Observability and the Decentralized Web

While reasonable people can disagree on the correctness or morality of these interventions, I feel like it’s more interesting to think about what this means not only for the future of social media (and indeed, the web itself) and how we think about performance and user experience.

Broadly, let’s define the ‘decentralized web’ as something that looks a lot more like Mastodon or Bluesky than Reddit or Twitter. The key distinctions I would lay out are -

User generated content is not stored1 on a server controlled by the entity that provides a view of that content.
User identity isn’t controlled by a central server — users decide who they are based on protocols.
There are far more WAN links rather than LAN links between content stores and viewers.

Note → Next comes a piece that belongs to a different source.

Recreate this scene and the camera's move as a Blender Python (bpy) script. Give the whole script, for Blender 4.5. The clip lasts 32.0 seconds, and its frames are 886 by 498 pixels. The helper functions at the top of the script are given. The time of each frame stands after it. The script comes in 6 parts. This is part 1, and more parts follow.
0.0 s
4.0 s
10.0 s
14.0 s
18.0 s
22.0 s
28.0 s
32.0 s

This is, admittedly, an overly simplified version of the concepts at play. However, you should see three things pop out at you that are extremely important from a performance standpoint: data stores (and queries), authorization, and networking. These also happen to be common optimization areas in distributed systems, and that’s where observability comes into play.

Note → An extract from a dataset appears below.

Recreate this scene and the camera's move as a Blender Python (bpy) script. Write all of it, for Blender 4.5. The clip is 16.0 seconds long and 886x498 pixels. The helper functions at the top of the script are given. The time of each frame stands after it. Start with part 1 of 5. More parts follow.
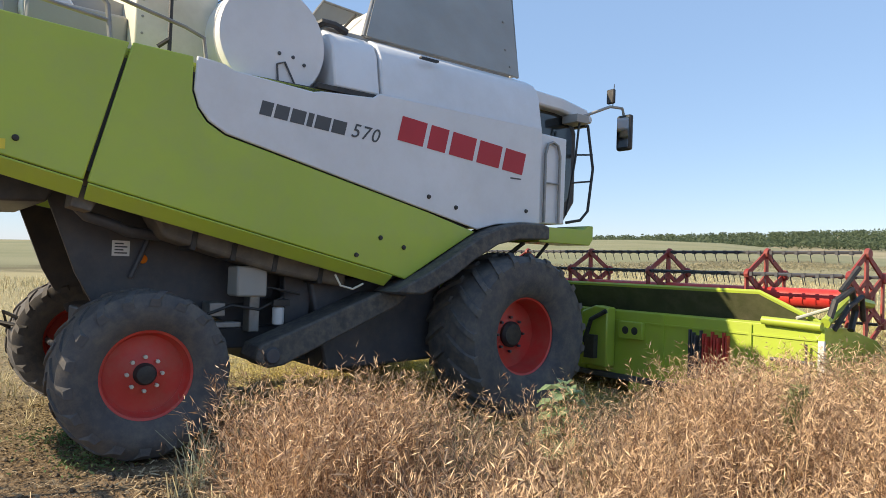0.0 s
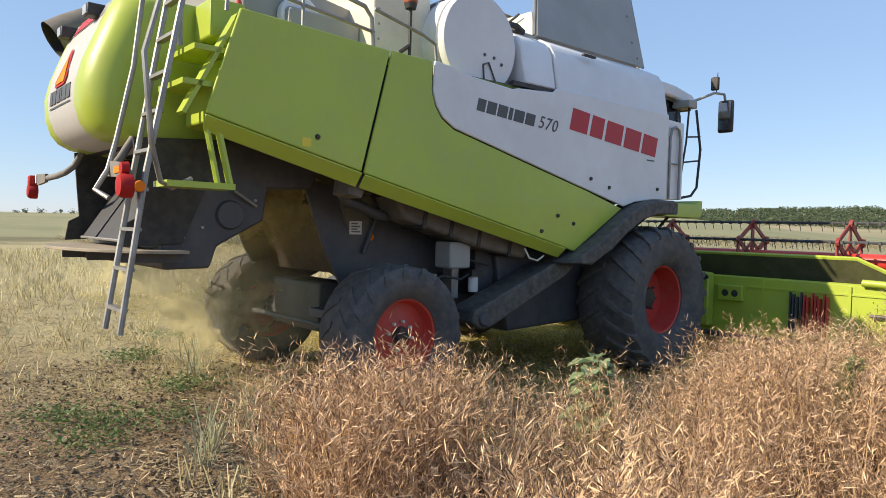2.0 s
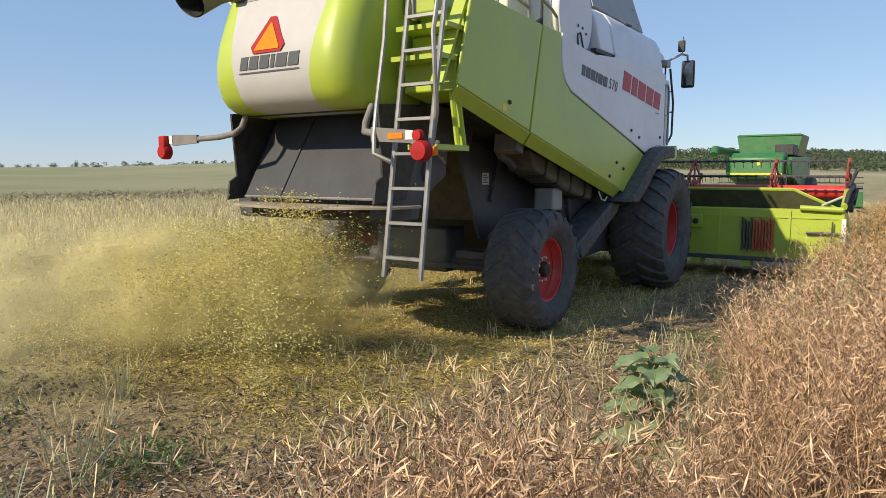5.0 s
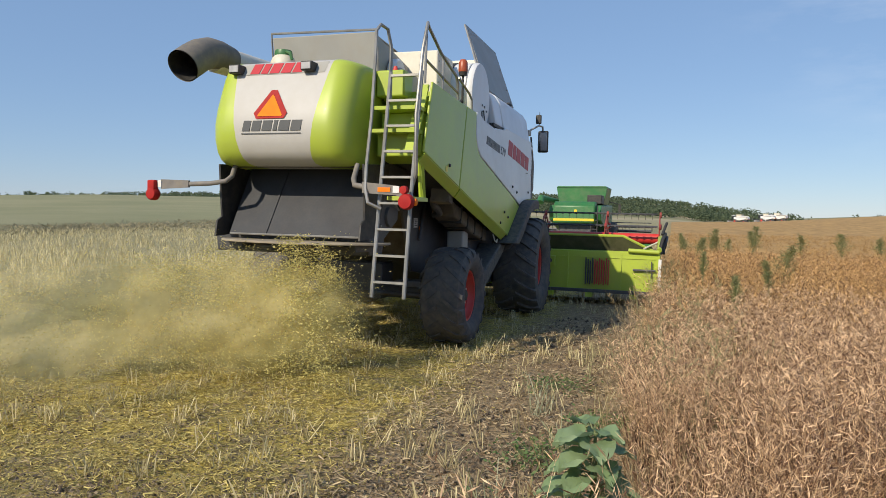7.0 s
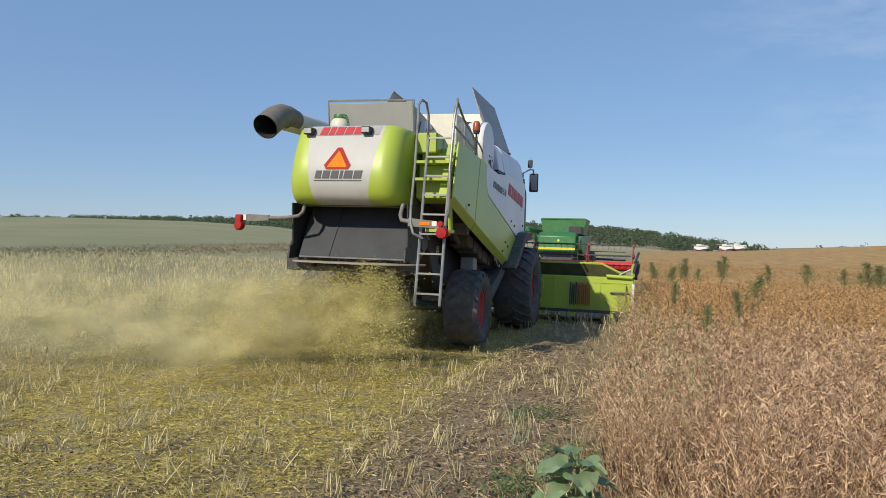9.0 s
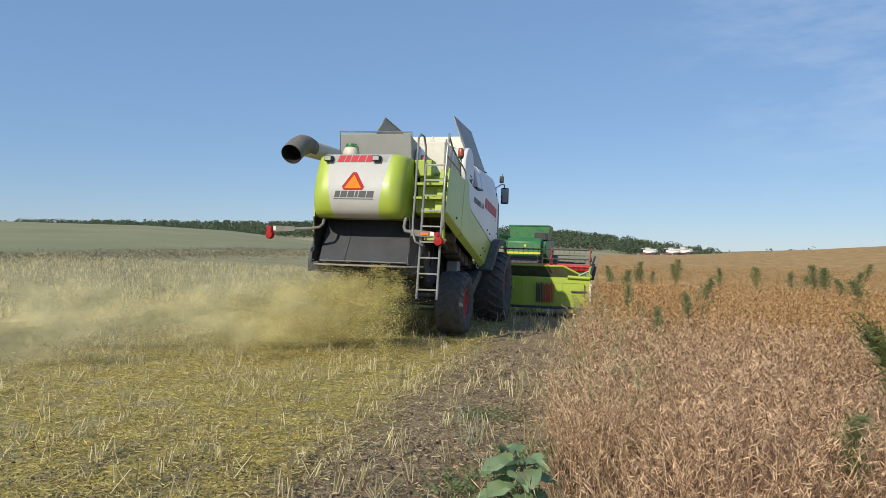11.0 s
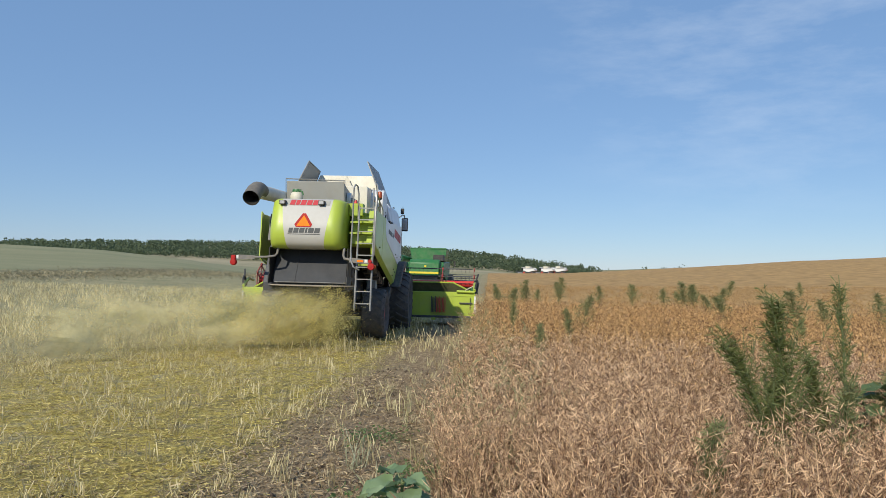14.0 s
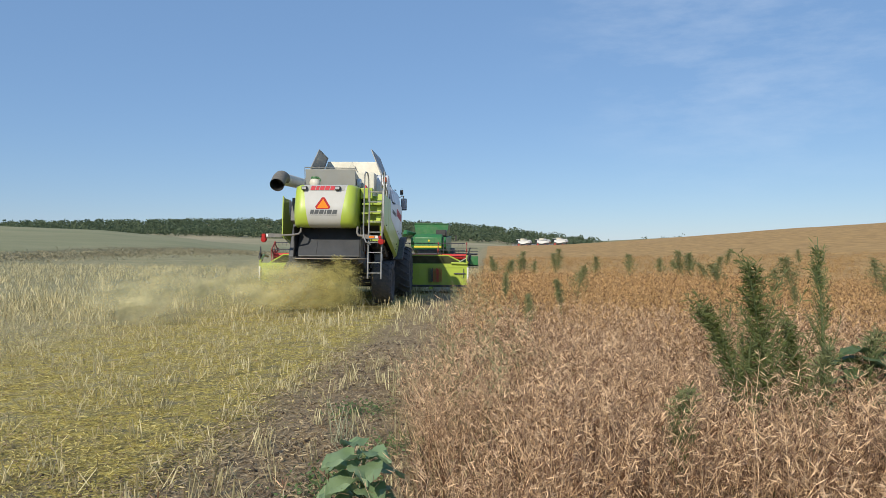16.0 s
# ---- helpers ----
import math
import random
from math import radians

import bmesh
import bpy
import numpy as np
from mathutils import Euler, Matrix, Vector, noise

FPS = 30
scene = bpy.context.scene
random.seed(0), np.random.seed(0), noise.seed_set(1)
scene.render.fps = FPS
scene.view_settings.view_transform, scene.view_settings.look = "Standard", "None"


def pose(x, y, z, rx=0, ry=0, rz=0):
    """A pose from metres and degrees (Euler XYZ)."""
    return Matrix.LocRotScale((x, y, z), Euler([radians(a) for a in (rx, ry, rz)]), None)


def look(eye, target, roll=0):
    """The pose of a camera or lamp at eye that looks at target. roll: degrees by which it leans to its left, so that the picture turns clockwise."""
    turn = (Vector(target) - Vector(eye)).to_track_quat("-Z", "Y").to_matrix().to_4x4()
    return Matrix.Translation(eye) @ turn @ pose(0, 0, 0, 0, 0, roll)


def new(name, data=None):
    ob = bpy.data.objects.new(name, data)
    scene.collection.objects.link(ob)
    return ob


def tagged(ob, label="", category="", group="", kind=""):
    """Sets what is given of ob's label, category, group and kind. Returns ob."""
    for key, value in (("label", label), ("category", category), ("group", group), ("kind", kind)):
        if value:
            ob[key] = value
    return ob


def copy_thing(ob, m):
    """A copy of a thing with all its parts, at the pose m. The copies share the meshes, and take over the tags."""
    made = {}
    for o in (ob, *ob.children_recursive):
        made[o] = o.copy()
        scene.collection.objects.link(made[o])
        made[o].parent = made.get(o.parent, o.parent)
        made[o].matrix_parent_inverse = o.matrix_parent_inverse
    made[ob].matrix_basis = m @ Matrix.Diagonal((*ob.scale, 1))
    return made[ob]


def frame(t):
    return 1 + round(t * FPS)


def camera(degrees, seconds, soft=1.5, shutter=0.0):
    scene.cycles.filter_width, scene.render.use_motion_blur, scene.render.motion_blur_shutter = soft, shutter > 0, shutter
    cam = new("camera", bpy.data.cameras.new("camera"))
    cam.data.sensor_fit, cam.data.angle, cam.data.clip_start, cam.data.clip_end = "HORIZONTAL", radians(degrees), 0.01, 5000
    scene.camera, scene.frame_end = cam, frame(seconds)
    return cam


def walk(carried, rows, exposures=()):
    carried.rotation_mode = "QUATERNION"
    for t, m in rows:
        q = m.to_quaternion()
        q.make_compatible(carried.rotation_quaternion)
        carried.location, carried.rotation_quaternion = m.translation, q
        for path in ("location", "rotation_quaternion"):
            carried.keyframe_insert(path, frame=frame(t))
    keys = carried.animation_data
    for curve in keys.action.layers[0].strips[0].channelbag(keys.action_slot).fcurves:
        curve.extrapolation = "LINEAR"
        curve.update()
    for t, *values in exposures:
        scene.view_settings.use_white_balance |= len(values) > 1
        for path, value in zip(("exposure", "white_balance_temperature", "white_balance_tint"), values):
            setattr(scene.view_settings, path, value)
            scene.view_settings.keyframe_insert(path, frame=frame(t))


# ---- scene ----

I tend to describe observability as a way to understand systems. Cloud-native and distributed systems in general are fiendishly complicated as it stands; Observability gives you the ability to model that system and ask questions about it. Decentralization doesn’t reduce the need for observability, but it does present some novel challenges.

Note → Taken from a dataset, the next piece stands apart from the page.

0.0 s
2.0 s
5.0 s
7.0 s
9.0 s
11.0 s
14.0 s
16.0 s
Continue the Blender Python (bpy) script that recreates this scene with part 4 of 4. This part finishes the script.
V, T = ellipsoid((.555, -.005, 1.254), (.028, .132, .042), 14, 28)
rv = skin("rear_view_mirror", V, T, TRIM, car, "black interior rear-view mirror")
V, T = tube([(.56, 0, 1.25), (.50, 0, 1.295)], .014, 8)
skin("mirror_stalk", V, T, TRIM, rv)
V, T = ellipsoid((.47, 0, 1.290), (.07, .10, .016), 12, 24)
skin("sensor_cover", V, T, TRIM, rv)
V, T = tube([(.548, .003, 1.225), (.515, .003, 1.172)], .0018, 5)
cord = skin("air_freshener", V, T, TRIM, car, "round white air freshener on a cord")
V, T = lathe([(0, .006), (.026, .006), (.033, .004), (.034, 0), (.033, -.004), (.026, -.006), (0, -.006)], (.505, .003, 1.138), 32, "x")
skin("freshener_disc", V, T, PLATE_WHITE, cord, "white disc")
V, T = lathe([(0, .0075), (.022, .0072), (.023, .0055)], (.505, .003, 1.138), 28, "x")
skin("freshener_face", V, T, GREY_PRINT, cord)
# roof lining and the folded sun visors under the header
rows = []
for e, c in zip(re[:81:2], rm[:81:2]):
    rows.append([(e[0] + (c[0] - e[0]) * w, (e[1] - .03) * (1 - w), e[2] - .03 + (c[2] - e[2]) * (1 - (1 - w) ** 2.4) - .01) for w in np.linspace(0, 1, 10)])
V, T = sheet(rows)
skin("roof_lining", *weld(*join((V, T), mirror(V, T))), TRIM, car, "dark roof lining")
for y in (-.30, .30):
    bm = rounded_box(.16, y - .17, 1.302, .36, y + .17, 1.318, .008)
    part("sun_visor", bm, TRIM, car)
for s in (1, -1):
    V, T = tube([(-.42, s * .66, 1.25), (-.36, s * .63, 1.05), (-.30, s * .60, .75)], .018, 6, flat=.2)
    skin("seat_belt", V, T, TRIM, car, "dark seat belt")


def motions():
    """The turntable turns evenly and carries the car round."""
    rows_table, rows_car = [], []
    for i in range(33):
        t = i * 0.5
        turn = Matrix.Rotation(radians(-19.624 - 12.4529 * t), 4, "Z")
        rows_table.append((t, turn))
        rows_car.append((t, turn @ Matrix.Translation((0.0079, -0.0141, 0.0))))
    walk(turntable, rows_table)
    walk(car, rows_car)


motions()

In a decentralized system, certain signals become much more important than others. Log aggregation, for example, is a lot harder to do when many of the logs you care about don’t exist on servers you control. However, the increased amount of WAN links means that space and time are both at a greater premium. While this seems to be an argument in favor of more metrics (it kinda is), I would argue we need to focus more on how to model these systems via distributed tracing and how we can more efficiently compress and ship that data. We also need to think very carefully about clocks, and when things happen. Identity is a good example here — changes in authorization scope or permissions (bans, mutes, visibility, etc.) will need to be tracked not only over time but also presented in context of other operations, especially in decentralized systems with automated reputation management.

It’s also incumbent on us to educate end-users about how performance profiles are expected to differ from what they may be used to. If you’re a Bluesky user, you may be familiar with custom feeds — they’re a list of pointers to posts on the network that meet some criteria. However, feeds are hosted by individual users on their own hardware or cloud provider. Compared to a Twitter list, this results in not just a less timely response, but one that can vary wildly based on not just geographic factors, but also implementation differences between feed generators.

Over time, these differences will become more pronounced as more parts of the network federate and decentralize. The ATProto model that Bluesky is built on promises to separate moderation, feed generation, indexing, search, and aggregation into separate services that you can choose. The more spread out all of these are, the slower things get.

I don’t believe that this will become unusable, but I do think it will be different enough that we will need to engage with end-users to help educate them about the expected difference in performance; We also must help them understand why it’s different, and why it’s an acceptable difference. It’s not enough to simply stand on the sidelines and say “It’s better”, we need to demonstrate this through our actions.

For the purposes of discussion, let’s imagine that ‘stored’ in this case refers to the origin of a post, and not any cached content. A pointer isn’t necessarily storage.